İngilizlerin yabancılara karşı önyargılı olduğu bir gerçektir. Yabancıların yanısıra aynı ülkeyi paylaştıkları İskoçlara, Gallilere, İrlandalılara karşı bile ön yargılıdırlar. İngilizler yabancılar hakkındaki bu önyargılarına genellikle TV'den kapılırlar. Örneğin Amerikan filmlerini izleye izleye Amerikalıların spor arabalara binen, sürekli suç işleyen, katil, hız tutkunu ve elbiseleriyle sevişen bir ulus olduğu fikrine sahiptirler. Ya da Japonların ve Almanları hala İkinci Dünya Savaşındaki düşmanları olarak görmektedirler.

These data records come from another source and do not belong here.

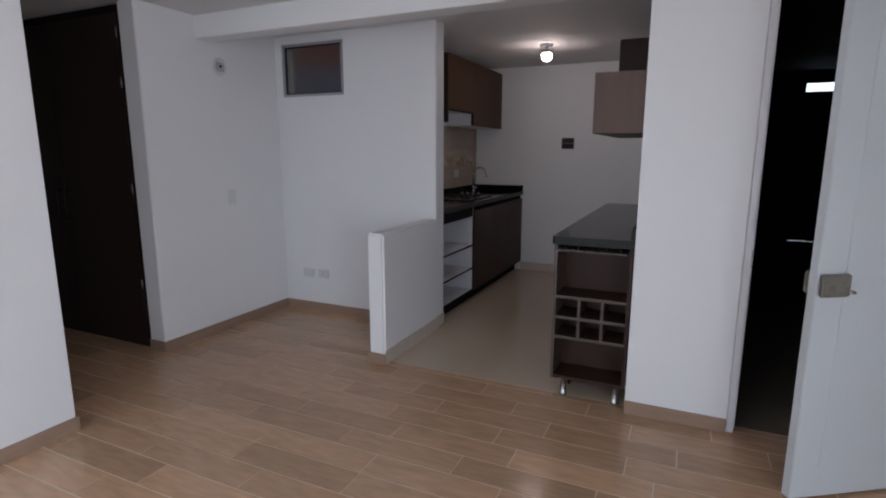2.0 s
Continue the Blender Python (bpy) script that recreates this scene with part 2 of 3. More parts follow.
def part(name, bm, mat, parent, label=""):
    """One mesh under a thing or a part, built in world coordinates."""
    ob = new(name, mesh_of(name, bm, mat))
    ob.parent = parent
    if parent.type == "EMPTY":
        ob.matrix_parent_inverse = Matrix.Translation(-Vector(parent.location))
    return tagged(ob, label) if label else ob


def thing(name, at, label, category, group="", kind=""):
    ob = new(name)
    ob.location, ob.empty_display_size = at, 0.1
    return tagged(ob, label, category, group, kind)


def single(name, bm, mat, label, category, kind="", group=""):
    return tagged(new(name, mesh_of(name, bm, mat)), label, category, group, kind)


def structure(name, bm, mat, label, category):
    return single(name, bm, mat, label, category, "structure")


def wall(axis, at, thick, a0, a1, z0, z1, holes, soft=0.0):
    """One wall in one mesh, with openings (a0, a1, z0, z1) through it. axis 'y': spans x at y = at; axis 'x': spans y at x = at."""
    us = sorted({a0, a1, *(h[0] for h in holes), *(h[1] for h in holes)})
    ws = sorted({z0, z1, *(h[2] for h in holes), *(h[3] for h in holes)})
    bm, verts = bmesh.new(), {}

    def vert(i, j, side):
        if (i, j, side) not in verts:
            d = at + side * thick
            verts[i, j, side] = bm.verts.new((us[i], d, ws[j]) if axis == "y" else (d, us[i], ws[j]))
        return verts[i, j, side]

    def solid(i, j):
        if not (0 <= i < len(us) - 1 and 0 <= j < len(ws) - 1):
            return False
        u, w = (us[i] + us[i + 1]) / 2, (ws[j] + ws[j + 1]) / 2
        return not any(h[0] < u < h[1] and h[2] < w < h[3] for h in holes)

    for i in range(len(us) - 1):
        for j in range(len(ws) - 1):
            if not solid(i, j):
                continue
            for side in (0, 1):
                bm.faces.new([vert(*c, side) for c in ((i, j), (i + 1, j), (i + 1, j + 1), (i, j + 1))])
            for (di, dj), (p, q) in (((-1, 0), ((i, j), (i, j + 1))), ((1, 0), ((i + 1, j), (i + 1, j + 1))),
                                     ((0, -1), ((i, j), (i + 1, j))), ((0, 1), ((i, j + 1), (i + 1, j + 1)))):
                if not solid(i + di, j + dj):
                    bm.faces.new((vert(*p, 0), vert(*q, 0), vert(*q, 1), vert(*p, 1)))
    bmesh.ops.recalc_face_normals(bm, faces=bm.faces[:])
    if soft:
        sharp = [e for e in bm.edges if len(e.link_faces) == 2 and e.calc_face_angle(0) > 1]
        bmesh.ops.bevel(bm, geom=sharp, offset=soft, segments=2, affect="EDGES", clamp_overlap=True)
    return bm


def prism(points, z0, z1, soft=0.0):
    """An upright body on a plan of (x, y) corners."""
    bm = bmesh.new()
    low, high = ([bm.verts.new((x, y, z)) for x, y in points] for z in (z0, z1))
    bm.faces.new(low[::-1])
    bm.faces.new(high)
    for i in range(len(points)):
        k = (i + 1) % len(points)
        bm.faces.new((low[i], low[k], high[k], high[i]))
    bmesh.ops.recalc_face_normals(bm, faces=bm.faces[:])
    if soft:
        bmesh.ops.bevel(bm, geom=[e for e in bm.edges if abs(e.verts[0].co.z - e.verts[1].co.z) > 0.1], offset=soft, segments=3, affect="EDGES")
    return bm


# ---- the shell ----
XL, XR = -2.384, 2.20           # living room, west and east
YS, YN = -0.10, 4.474           # living room, south and north
H = 2.235                       # ceiling
BEAM = 2.085
KX, KY = -2.047, 7.553          # kitchen west wall, end wall
AX, AY, AT = -2.90, 5.267, 5.40           # dining alcove west wall, back wall

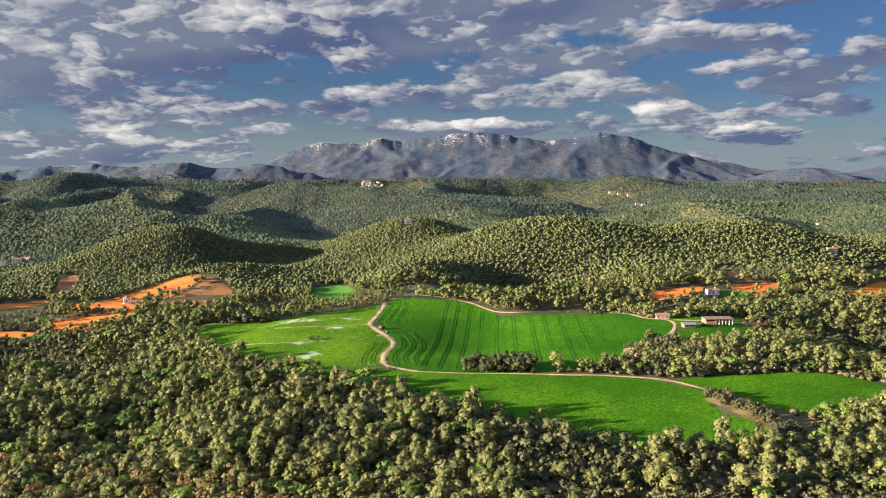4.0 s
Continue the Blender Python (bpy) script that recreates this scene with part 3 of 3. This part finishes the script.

Onların dünyanın en önde gelen araba üreticileri ve teknoloji devleri olduğunu görmezden gelirler.

İngilizler, Avrupa'ya nazaran çok daha az ırkçı hatta hiç ırkçı olmayan bir toplumdur. Değişik toplumlara karşı hoşgörülüdür. Doğru söylemekten geri durmazlar. Kendilerini bile gerektiğinde acımasızca eleştirirler.

Son olarak İngilizler biraz değişik bir millettir ancak esprileri ve olaylara hep komik bir yönden bakabilmeleri ile sizi etkileyeceklerdir. Bazen İngilizlerin sakinliği, suküneti ve olaylar karşısındaki tepkisizliği sizi öyle bir patlama noktasına getirir ki böyle bir durumda en yakın bara giderek büyük bir bardak cin-tonik içerek rahatlamanız öneriyoruz. İngiltere'de çoğu şeye katlanabilmenin en basit yöntemi budur. Gözlerinizi kadehin tam ortasına diktiğinizde emin olun ki dışarıda yağan yağmuru fark etmeyeceksiniz bile.